• **The task**: Pictures stay out of the copy; set down each line of the listing below exactly.

□ □ □

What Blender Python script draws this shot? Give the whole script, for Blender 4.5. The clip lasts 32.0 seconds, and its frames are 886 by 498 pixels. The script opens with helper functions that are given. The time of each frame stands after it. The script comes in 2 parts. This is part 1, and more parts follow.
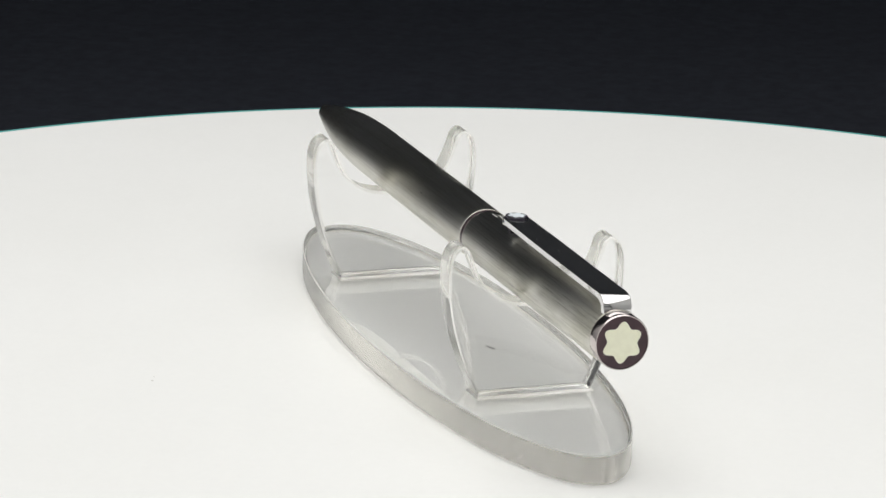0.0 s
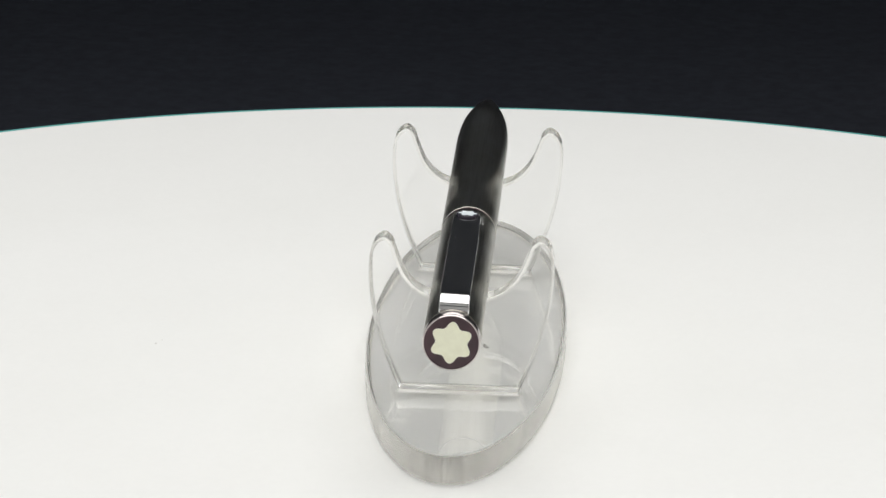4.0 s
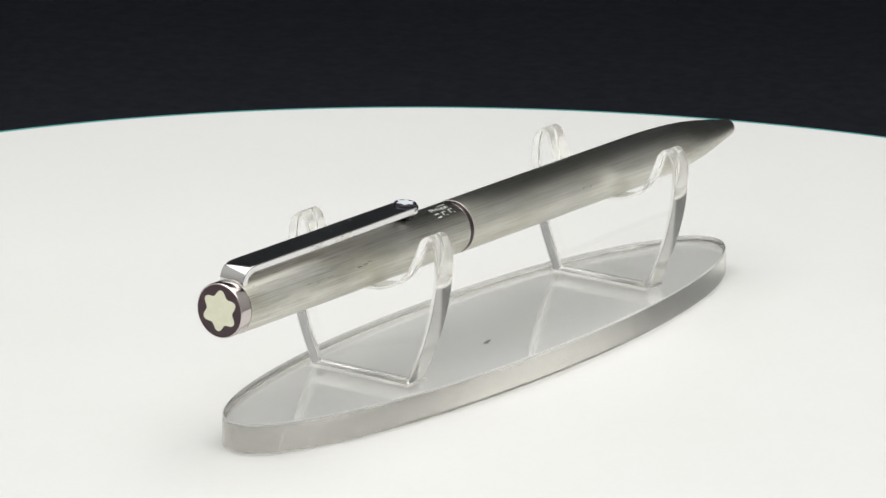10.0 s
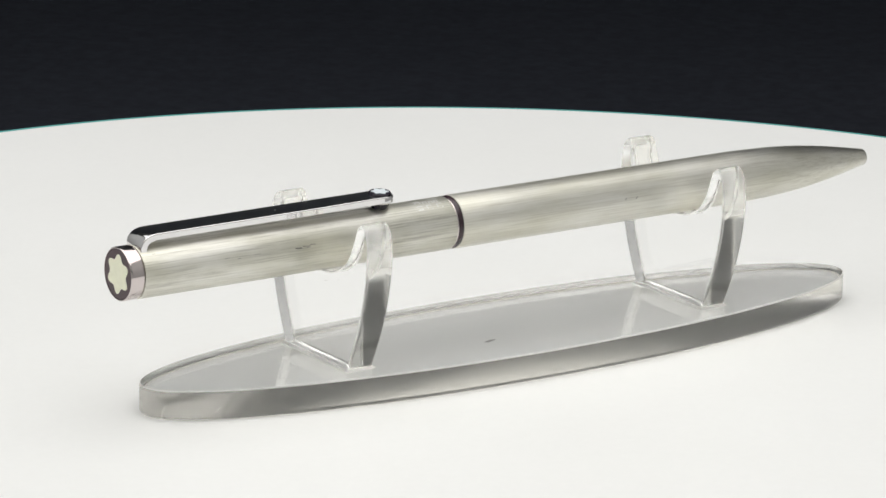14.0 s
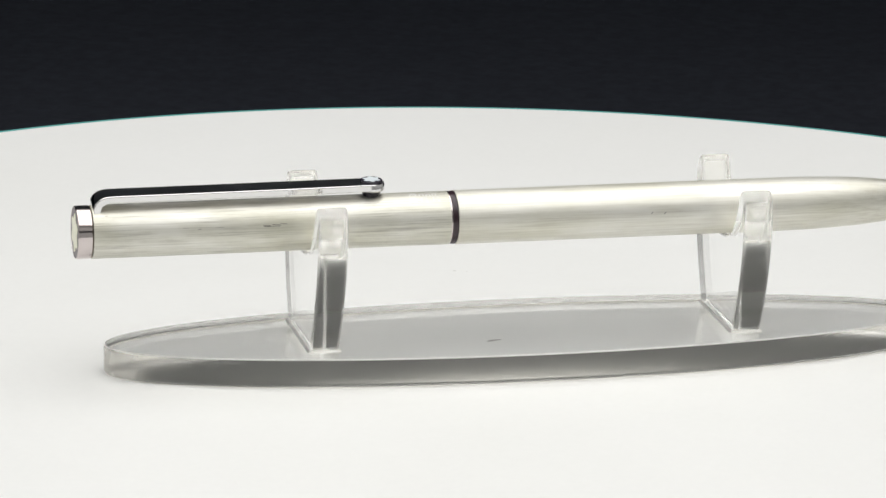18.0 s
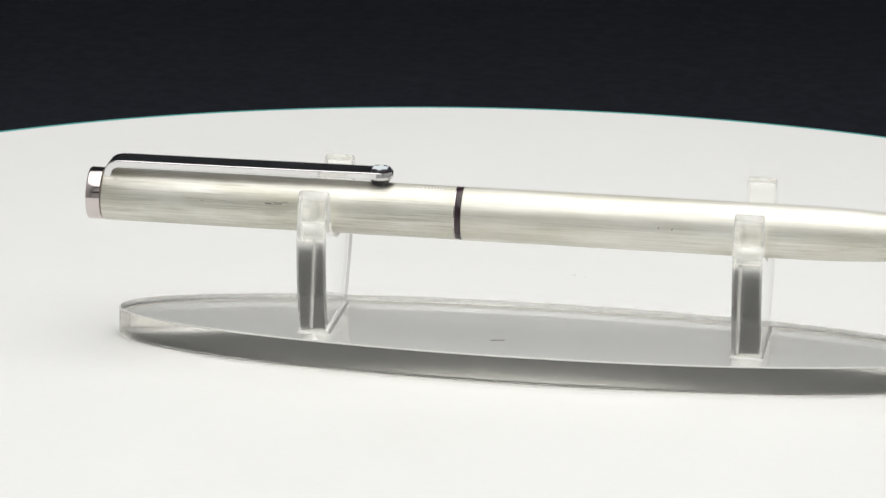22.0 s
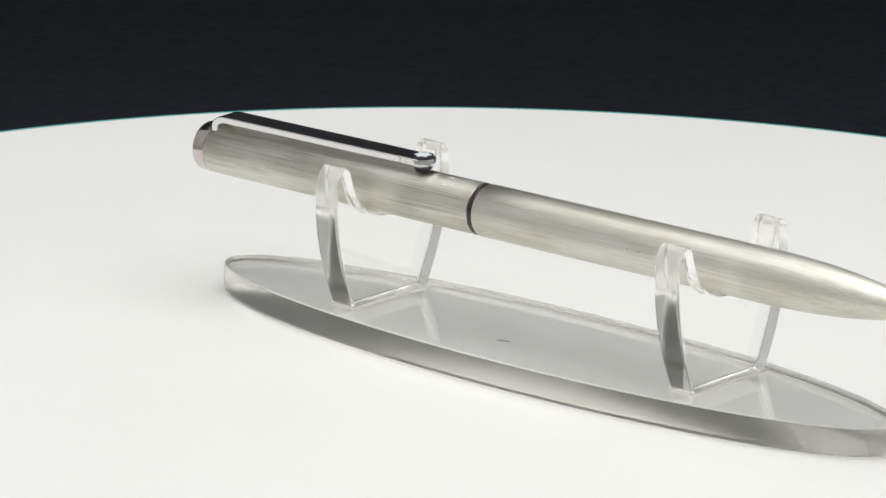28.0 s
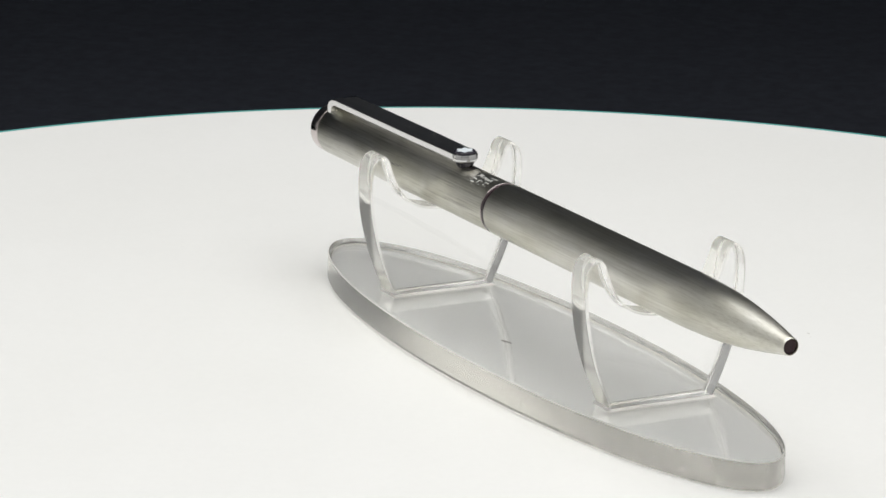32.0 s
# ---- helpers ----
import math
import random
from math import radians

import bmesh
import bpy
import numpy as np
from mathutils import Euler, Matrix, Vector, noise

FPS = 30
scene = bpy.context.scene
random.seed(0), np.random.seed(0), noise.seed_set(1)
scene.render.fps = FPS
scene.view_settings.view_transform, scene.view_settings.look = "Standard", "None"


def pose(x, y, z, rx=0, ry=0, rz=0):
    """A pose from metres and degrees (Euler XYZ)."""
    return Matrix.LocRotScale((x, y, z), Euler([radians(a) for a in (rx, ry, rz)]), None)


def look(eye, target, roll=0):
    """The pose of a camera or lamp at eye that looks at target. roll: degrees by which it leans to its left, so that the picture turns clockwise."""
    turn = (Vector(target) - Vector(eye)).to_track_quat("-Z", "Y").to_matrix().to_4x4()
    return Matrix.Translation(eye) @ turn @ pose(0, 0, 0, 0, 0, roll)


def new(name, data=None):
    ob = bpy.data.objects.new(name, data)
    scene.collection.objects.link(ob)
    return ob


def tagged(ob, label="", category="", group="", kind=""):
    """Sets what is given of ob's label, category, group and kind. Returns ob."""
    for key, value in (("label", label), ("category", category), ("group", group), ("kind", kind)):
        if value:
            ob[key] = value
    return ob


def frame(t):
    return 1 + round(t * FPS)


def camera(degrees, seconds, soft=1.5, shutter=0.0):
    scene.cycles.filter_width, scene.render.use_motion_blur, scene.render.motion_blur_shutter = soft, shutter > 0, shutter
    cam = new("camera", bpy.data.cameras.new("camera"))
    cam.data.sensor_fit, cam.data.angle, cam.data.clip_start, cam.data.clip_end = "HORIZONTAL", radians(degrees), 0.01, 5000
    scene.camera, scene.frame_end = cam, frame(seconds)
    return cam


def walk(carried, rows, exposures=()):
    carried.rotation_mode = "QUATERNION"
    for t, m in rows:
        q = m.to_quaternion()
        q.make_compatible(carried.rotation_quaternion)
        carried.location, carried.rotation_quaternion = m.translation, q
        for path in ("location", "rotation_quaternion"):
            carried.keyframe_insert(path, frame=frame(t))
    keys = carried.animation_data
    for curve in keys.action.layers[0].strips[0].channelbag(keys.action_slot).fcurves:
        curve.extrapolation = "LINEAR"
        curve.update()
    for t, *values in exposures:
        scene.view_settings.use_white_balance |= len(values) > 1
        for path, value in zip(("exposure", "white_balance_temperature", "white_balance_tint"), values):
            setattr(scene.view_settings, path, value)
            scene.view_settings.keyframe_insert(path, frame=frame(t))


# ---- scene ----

# ---------------------------------------------------------------- camera
SECONDS = 32.0
cam = camera(10.792, SECONDS)
EYE = Vector((0.0, -0.66953, 0.20206))
AIM = EYE + Vector((-0.012069, 0.964056, -0.265425))
walk(cam, [(0.0, look(EYE, AIM, 1.183)), (SECONDS, look(EYE, AIM, 1.183))])

# ---------------------------------------------------------------- light
scene.view_settings.exposure = 0.0
world = bpy.data.worlds.new("studio_air")
world.use_nodes = True
world.node_tree.nodes["Background"].inputs["Color"].default_value = (0.88, 0.94, 1.0, 1)
world.node_tree.nodes["Background"].inputs["Strength"].default_value = 0.06
scene.world = world


def area_lamp(name, eye, target, sx, sy, watts, colour, spread):
    data = bpy.data.lights.new(name, "AREA")
    data.shape, data.size, data.size_y, data.energy, data.color = "RECTANGLE", sx, sy, watts, colour
    data.spread = radians(spread)
    ob = new(name, data)
    ob.matrix_world = look(eye, target)
    return ob


area_lamp("overhead_light_panel", (0.0, -0.07, 0.54), (0.0, -0.069, 0.0), 0.74, 0.90, 3.03, (1.0, 0.995, 0.975), 140)
scene.cycles.max_bounces, scene.cycles.transmission_bounces, scene.cycles.glossy_bounces = 32, 32, 16
scene.cycles.blur_glossy = 0.0


# ---------------------------------------------------------------- helpers
MM = 0.001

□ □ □

• **Response**:
What Blender Python script draws this shot? Give the whole script, for Blender 4.5. The clip lasts 32.0 seconds, and its frames are 886 by 498 pixels. The script opens with helper functions that are given. The time of each frame stands after it. The script comes in 2 parts. This is part 1, and more parts follow.
0.0 s
4.0 s
10.0 s
14.0 s
18.0 s
22.0 s
28.0 s
32.0 s
# ---- helpers ----
import math
import random
from math import radians

import bmesh
import bpy
import numpy as np
from mathutils import Euler, Matrix, Vector, noise

FPS = 30
scene = bpy.context.scene
random.seed(0), np.random.seed(0), noise.seed_set(1)
scene.render.fps = FPS
scene.view_settings.view_transform, scene.view_settings.look = "Standard", "None"


def pose(x, y, z, rx=0, ry=0, rz=0):
    """A pose from metres and degrees (Euler XYZ)."""
    return Matrix.LocRotScale((x, y, z), Euler([radians(a) for a in (rx, ry, rz)]), None)


def look(eye, target, roll=0):
    """The pose of a camera or lamp at eye that looks at target. roll: degrees by which it leans to its left, so that the picture turns clockwise."""
    turn = (Vector(target) - Vector(eye)).to_track_quat("-Z", "Y").to_matrix().to_4x4()
    return Matrix.Translation(eye) @ turn @ pose(0, 0, 0, 0, 0, roll)


def new(name, data=None):
    ob = bpy.data.objects.new(name, data)
    scene.collection.objects.link(ob)
    return ob


def tagged(ob, label="", category="", group="", kind=""):
    """Sets what is given of ob's label, category, group and kind. Returns ob."""
    for key, value in (("label", label), ("category", category), ("group", group), ("kind", kind)):
        if value:
            ob[key] = value
    return ob


def frame(t):
    return 1 + round(t * FPS)


def camera(degrees, seconds, soft=1.5, shutter=0.0):
    scene.cycles.filter_width, scene.render.use_motion_blur, scene.render.motion_blur_shutter = soft, shutter > 0, shutter
    cam = new("camera", bpy.data.cameras.new("camera"))
    cam.data.sensor_fit, cam.data.angle, cam.data.clip_start, cam.data.clip_end = "HORIZONTAL", radians(degrees), 0.01, 5000
    scene.camera, scene.frame_end = cam, frame(seconds)
    return cam


def walk(carried, rows, exposures=()):
    carried.rotation_mode = "QUATERNION"
    for t, m in rows:
        q = m.to_quaternion()
        q.make_compatible(carried.rotation_quaternion)
        carried.location, carried.rotation_quaternion = m.translation, q
        for path in ("location", "rotation_quaternion"):
            carried.keyframe_insert(path, frame=frame(t))
    keys = carried.animation_data
    for curve in keys.action.layers[0].strips[0].channelbag(keys.action_slot).fcurves:
        curve.extrapolation = "LINEAR"
        curve.update()
    for t, *values in exposures:
        scene.view_settings.use_white_balance |= len(values) > 1
        for path, value in zip(("exposure", "white_balance_temperature", "white_balance_tint"), values):
            setattr(scene.view_settings, path, value)
            scene.view_settings.keyframe_insert(path, frame=frame(t))


# ---- scene ----

# ---------------------------------------------------------------- camera
SECONDS = 32.0
cam = camera(10.792, SECONDS)
EYE = Vector((0.0, -0.66953, 0.20206))
AIM = EYE + Vector((-0.012069, 0.964056, -0.265425))
walk(cam, [(0.0, look(EYE, AIM, 1.183)), (SECONDS, look(EYE, AIM, 1.183))])

# ---------------------------------------------------------------- light
scene.view_settings.exposure = 0.0
world = bpy.data.worlds.new("studio_air")
world.use_nodes = True
world.node_tree.nodes["Background"].inputs["Color"].default_value = (0.88, 0.94, 1.0, 1)
world.node_tree.nodes["Background"].inputs["Strength"].default_value = 0.06
scene.world = world


def area_lamp(name, eye, target, sx, sy, watts, colour, spread):
    data = bpy.data.lights.new(name, "AREA")
    data.shape, data.size, data.size_y, data.energy, data.color = "RECTANGLE", sx, sy, watts, colour
    data.spread = radians(spread)
    ob = new(name, data)
    ob.matrix_world = look(eye, target)
    return ob


area_lamp("overhead_light_panel", (0.0, -0.07, 0.54), (0.0, -0.069, 0.0), 0.74, 0.90, 3.03, (1.0, 0.995, 0.975), 140)
scene.cycles.max_bounces, scene.cycles.transmission_bounces, scene.cycles.glossy_bounces = 32, 32, 16
scene.cycles.blur_glossy = 0.0


# ---------------------------------------------------------------- helpers
MM = 0.001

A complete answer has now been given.